There is actually a wealth of literature from scholars and activists that Congress could draw from to divine policy solutions to repair the relationship between the U.S. government and black families. The hearing Wednesday is focused on a House bill that, in part, would study who exactly would receive reparations and what those reparations would look like.

The country’s black population has become more diverse in recent decades and includes black people who are not the descendants of those enslaved in the United States. Given that, one prominent theory that would answer McConnell’s question comes from Duke University economist William A. Darity Jr., a leading scholar on reparations.

The professor suggested that having at least one ancestor who was enslaved in the United States, as well as identifying as African American on a legal document for at least a decade, should be a standard before any reparation is approved.

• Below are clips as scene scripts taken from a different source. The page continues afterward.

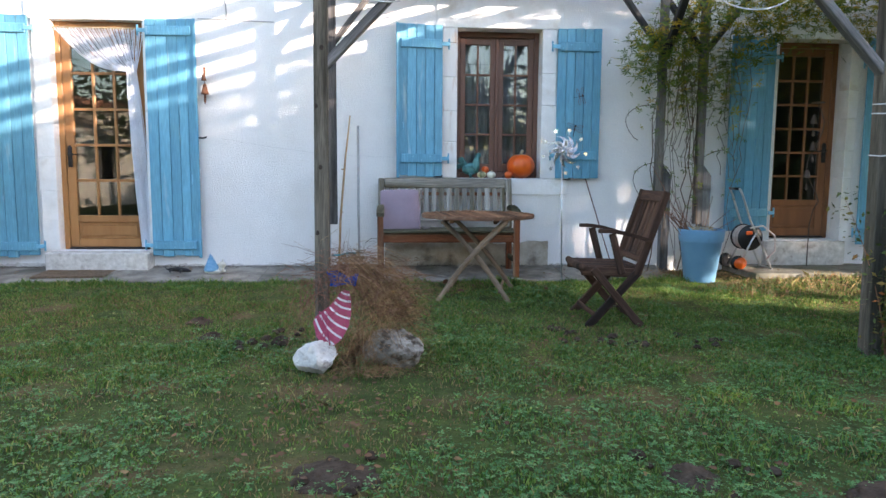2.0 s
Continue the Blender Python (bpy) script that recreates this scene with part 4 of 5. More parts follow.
def tuft(x, y):
    i = np.clip((x + 7) / 15.5 * 159, 0, 158.99)
    j = np.clip((y + 8.5) / 8.2 * 89, 0, 88.99)
    a, b = i.astype(int), j.astype(int)
    u, v = i - a, j - b
    return (TUFT[b, a] * (1 - u) + TUFT[b, a + 1] * u) * (1 - v) + (TUFT[b + 1, a] * (1 - u) + TUFT[b + 1, a + 1] * u) * v


def blades(name, n, seed, mat, keep, height, width, label, region=(-6.2, 7.5, -7.6, -0.74)):
    r = np.random.RandomState(seed)
    x, y = r.uniform(region[0], region[1], n), r.uniform(region[2], region[3], n)
    k = keep(x, y, r.rand(n))
    x, y = x[k], y[k]
    n = len(x)
    z = np.array([ground_z(a, b) for a, b in zip(x, y)]) - 0.004
    a = r.uniform(0, 2 * np.pi, n)
    h = r.uniform(*height, n) * (0.75 + 0.5 * r.rand(n)) * np.clip(1.0 + 1.6 * tuft(x, y), 0.5, 2.3)
    ln = r.normal(0, 0.45, (n, 2)) * h[:, None]
    w = r.uniform(*width, n)
    sx, sy = np.cos(a) * w, np.sin(a) * w
    base = np.stack([x, y, z], -1)
    s3 = np.stack([sx, sy, np.zeros(n)], -1)
    midp = base + np.stack([ln[:, 0] * 0.35, ln[:, 1] * 0.35, h * 0.6], -1)
    tip = base + np.stack([ln[:, 0], ln[:, 1], h], -1)
    vv = np.stack([base - s3, base + s3, midp + s3 * 0.75, tip, midp - s3 * 0.75], 1)
    ff = (np.array([0, 1, 2, 3, 4])[None] + (np.arange(n) * 5)[:, None])
    return tagged(raw_part(name, vv.reshape(-1, 3), ff, mat, None), label, "grass", kind="stuff")


NEAR = (-4.6, 3.4, -3.6, -0.74)
blades("lawn_grass", 150000, 5, GRASS, lambda x, y, q: q > np.clip(dryness(x, y) * 1.6 - 0.3 * tuft(x, y) + 0.03, 0.03, 0.6), (0.011, 0.027), (0.0016, 0.0034), "dense short lawn grass near the house", region=NEAR)
blades("lawn_grass", 120000, 6, DRYBLADE, lambda x, y, q: q < np.clip(dryness(x, y) * 1.6 + 0.38, 0.12, 0.9), (0.006, 0.018), (0.0016, 0.0032), "brown thatch between the lawn grass", region=NEAR)
blades("lawn_grass", 250000, 1, GRASS, lambda x, y, q: q > np.clip(dryness(x, y) * 1.6 - 0.3 * tuft(x, y) - 0.02, 0.03, 0.62), (0.012, 0.034), (0.0020, 0.0042), "short green lawn grass")
blades("lawn_grass", 120000, 2, DRYBLADE, lambda x, y, q: q < np.clip(dryness(x, y) * 1.6 + 0.20, 0.05, 0.85), (0.010, 0.028), (0.002, 0.004), "dry yellowed lawn grass")
blades("edge_grass", 6500, 3, GRASS, lambda x, y, q: q > 0.2 + 0.3 * dryness(x, y), (0.025, 0.055), (0.002, 0.0035), "longer grass along the paving", region=(-6.2, 2.6, -0.86, -0.735))
blades("edge_grass", 5200, 4, DRYBLADE, lambda x, y, q: q > 0.2, (0.03, 0.07), (0.002, 0.004), "yellow sunlit grass by the slab", region=(2.3, 6.5, -1.6, -0.73))
n = 170000
cx, cy = rs.uniform(-6, 7, n), rs.uniform(-7.6, -1.0, n)
kk = (dryness(cx, cy) * -1.0 + 0.45 * np.clip((-2.6 - cy) / 2.0, -0.15, 1.0) + 0.85 * tuft(cx, cy) + rs.normal(0, 0.22, n)) > 0.03
cx, cy = cx[kk], cy[kk]
cz = np.array([ground_z(a, b) for a, b in zip(cx, cy)]) + rs.uniform(0.008, 0.042, len(cx)) * np.clip(1.0 + 1.8 * tuft(cx, cy), 0.35, 2.3)
tagged(leaves("clover", np.stack([cx, cy, cz], -1), rs.uniform(0.006, 0.0155, len(cx)) * np.where(rs.rand(len(cx)) < 0.08, 1.5, 1.0), "trefoil", CLOVER, None, 12, 0.75), "patches of small clover leaves in the lawn", "clover", kind="stuff")
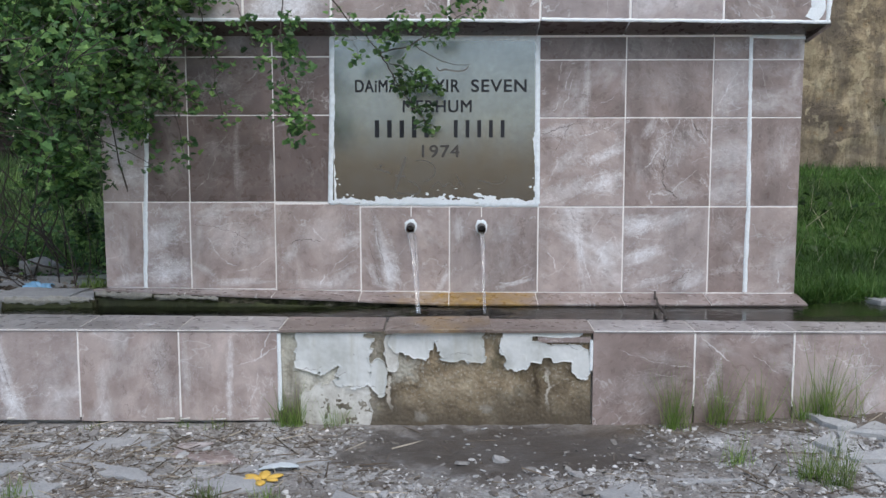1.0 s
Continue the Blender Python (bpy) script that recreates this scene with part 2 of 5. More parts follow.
def tube(bm, points, radii, sides=8, caps=True):
    """A tapered tube along points."""
    rings = []
    pts = [Vector(p) for p in points]
    for i, p in enumerate(pts):
        d = (pts[min(i + 1, len(pts) - 1)] - pts[max(i - 1, 0)]).normalized()
        up = Vector((0, 0, 1)) if abs(d.z) < 0.9 else Vector((1, 0, 0))
        a = d.cross(up).normalized()
        b = d.cross(a)
        rings.append([bm.verts.new(p + radii[i] * (a * math.cos(k * math.tau / sides) + b * math.sin(k * math.tau / sides))) for k in range(sides)])
    for r, s in zip(rings, rings[1:]):
        for k in range(sides):
            bm.faces.new((r[k], r[(k + 1) % sides], s[(k + 1) % sides], s[k]))
    if caps:
        bm.faces.new(rings[0][::-1])
        bm.faces.new(rings[-1])
    return rings


TILE_MESHES = {}


def tile_mesh(w, h, material, thick=0.014, ch=0.0015):
    """A slab with a chamfered face: width along x, height along z, the face at y = 0 looking to -y."""
    key = (round(w, 3), round(h, 3), material.name, thick)
    if key not in TILE_MESHES:
        bm = bmesh.new()
        loops = []
        for inset, y in ((ch, 0.0), (0.0, ch), (0.0, thick)):
            a, b = w / 2 - inset, h / 2 - inset
            loops.append([bm.verts.new((sx * a, y, sz * b)) for sx, sz in ((-1, -1), (1, -1), (1, 1), (-1, 1))])
        bm.faces.new(loops[0])
        for p, q in zip(loops, loops[1:]):
            for k in range(4):
                bm.faces.new((p[k], q[k], q[(k + 1) % 4], p[(k + 1) % 4]))
        bm.faces.new(loops[-1][::-1])
        TILE_MESHES[key] = finish("tile", bm, material)
    return TILE_MESHES[key]


rng = random.Random(4)


def lay(parent, x0, x1, z0, z1, material, y=0.0, gap=0.0055, wobble=1.0):
    """One wall tile between the joint lines x0, x1 and z0, z1."""
    w, h = x1 - x0 - gap, z1 - z0 - gap
    ob = part("tile", tile_mesh(w, h, material), None, parent)
    j = lambda s: rng.uniform(-s, s) * wobble
    ob.matrix_basis = pose((x0 + x1) / 2, y + j(0.001), (z0 + z1) / 2, j(0.15), j(0.12), j(0.15))
    return ob


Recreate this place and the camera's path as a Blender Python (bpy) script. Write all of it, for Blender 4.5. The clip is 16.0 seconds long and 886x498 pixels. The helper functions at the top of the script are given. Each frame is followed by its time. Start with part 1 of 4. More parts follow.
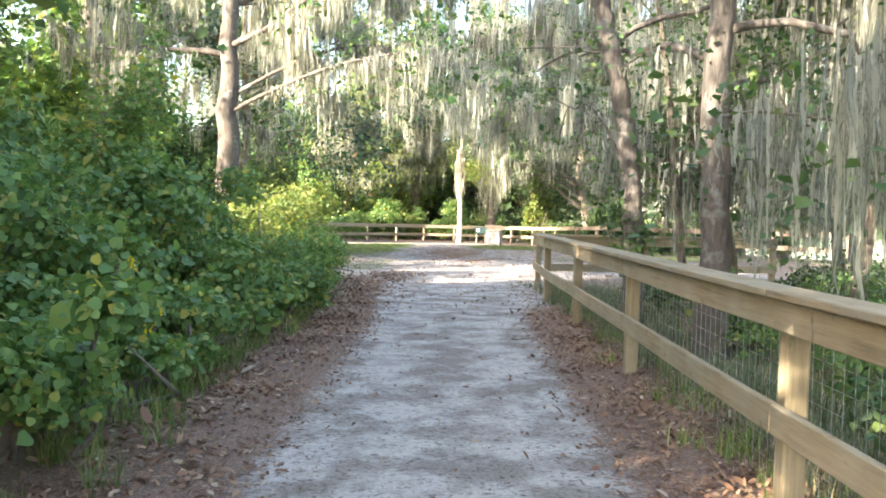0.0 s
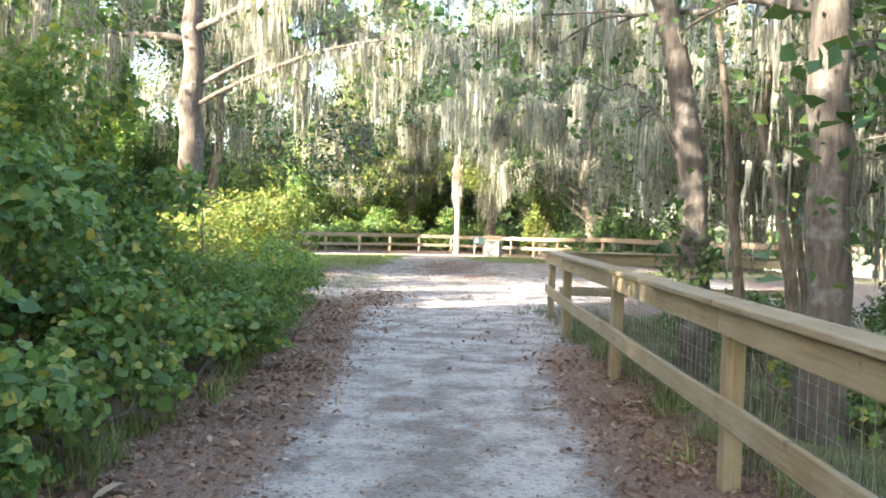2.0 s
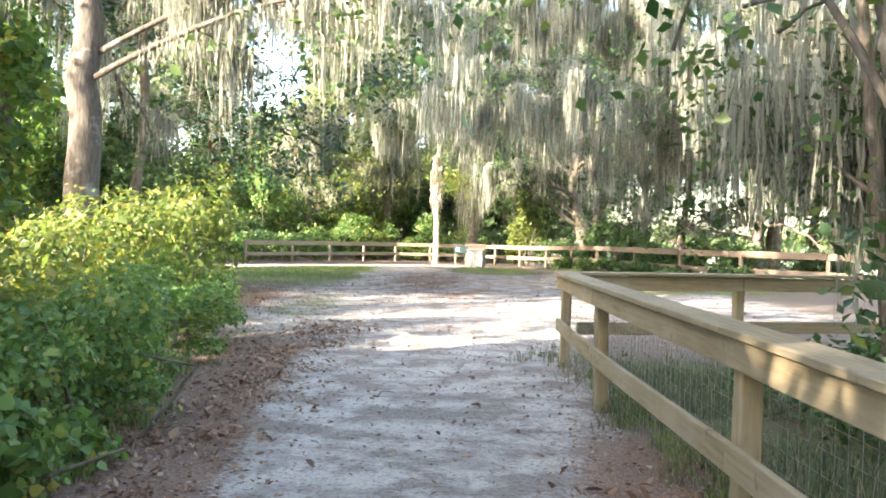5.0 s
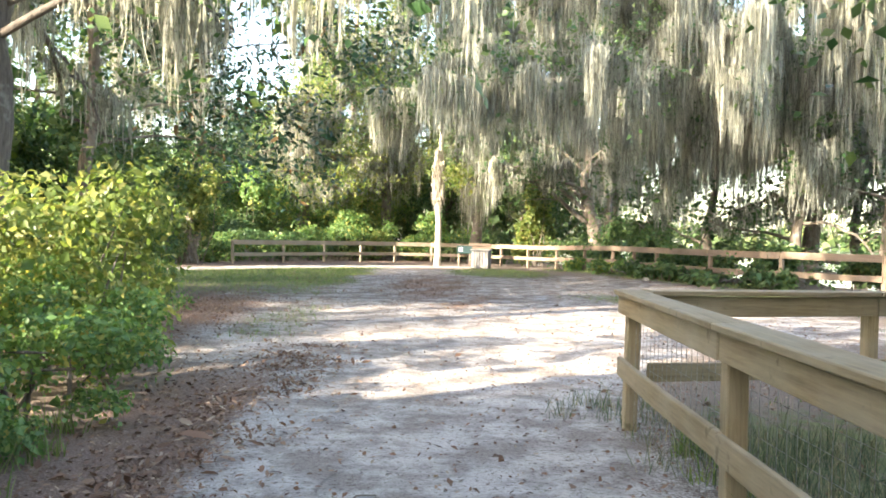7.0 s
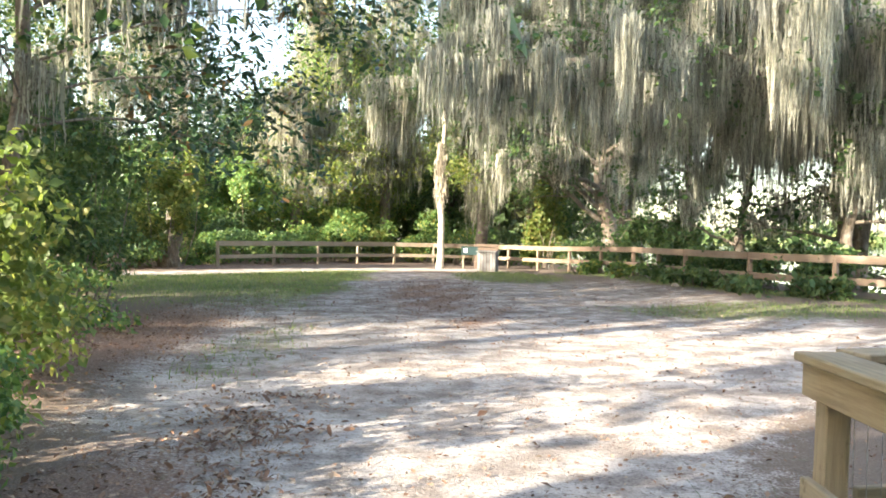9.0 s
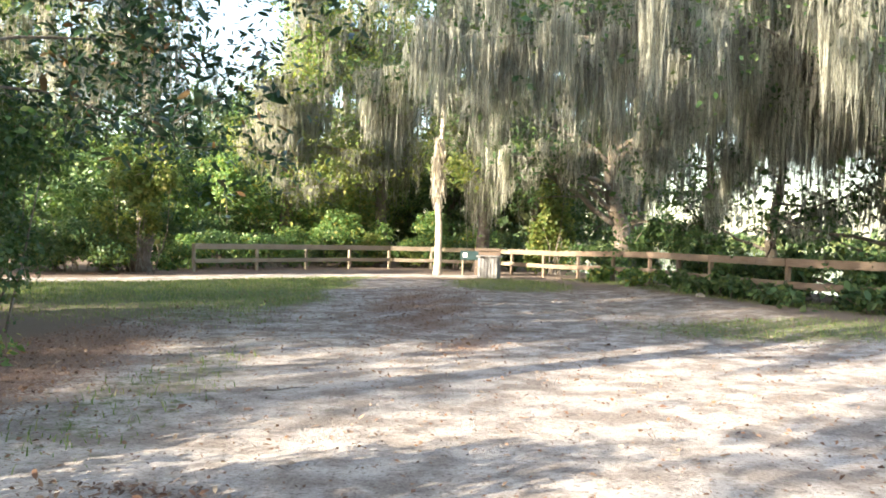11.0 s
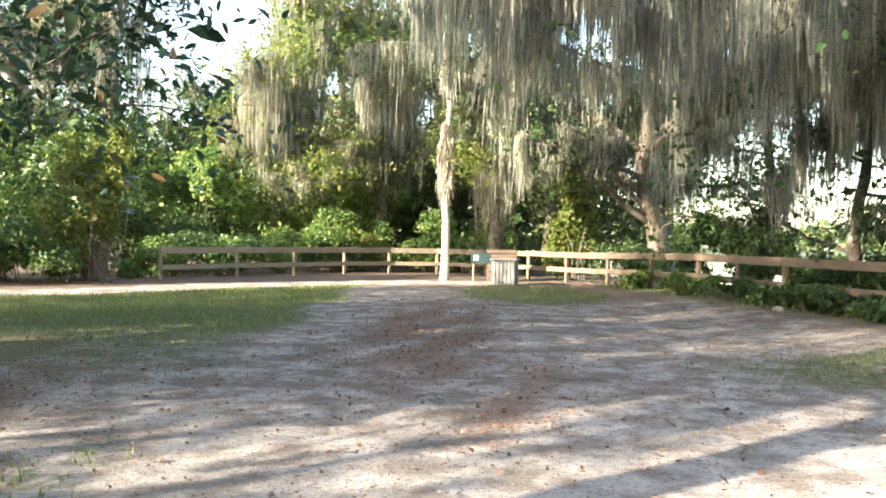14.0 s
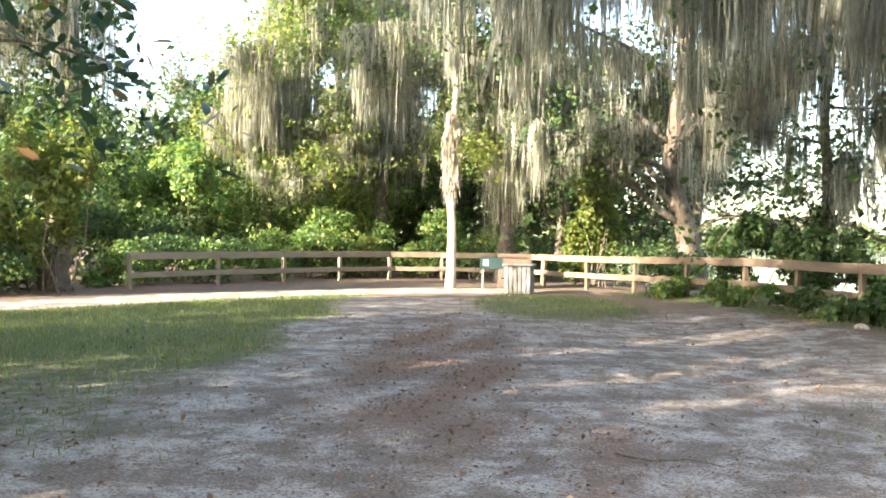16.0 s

Darity’s theory is that such documentation would help prevent people from changing their racial identity to African American to take advantage of any possible reparations.

The two-part qualification means, for example, that Sen. Kamala D. Harris (D-Calif.), the only African American woman running for president, would not qualify. (Her mother immigrated from India, and her father is a descendant of black people enslaved in Jamaica.) Harris has expressed interest in studying support for reparations.

Darity recently spoke on C-SPAN about what he thinks reparations would accomplish.

“Reparations is a program of compensation to individuals or communities that have been subjected to grievous injustices,” he said. “From my perspective, reparations has three objectives. The first is acknowledgment of the injustices on the part of the perpetrators. Second is redress, which is restitution for the effects of the injustices. Third is closure, which is mutual recognition on the part of the victimized community as well as the perpetrators that the debt has been paid.”

The debate over reparations dates back decades and fills volumes. Fifty years ago, civil rights activist James Forman, a past foreign minister for the Black Panther Party, demanded in his “Black Manifesto” that half a billion dollars be paid to African Americans.

McConnell is certainly in line with most in his party in opposing reparations, and it would have been more surprising to hear him support exploring the issue than it was hearing the answer he gave. Of all the rationales for not supporting reparations, describing them as too complicated to explore is among the flimsiest.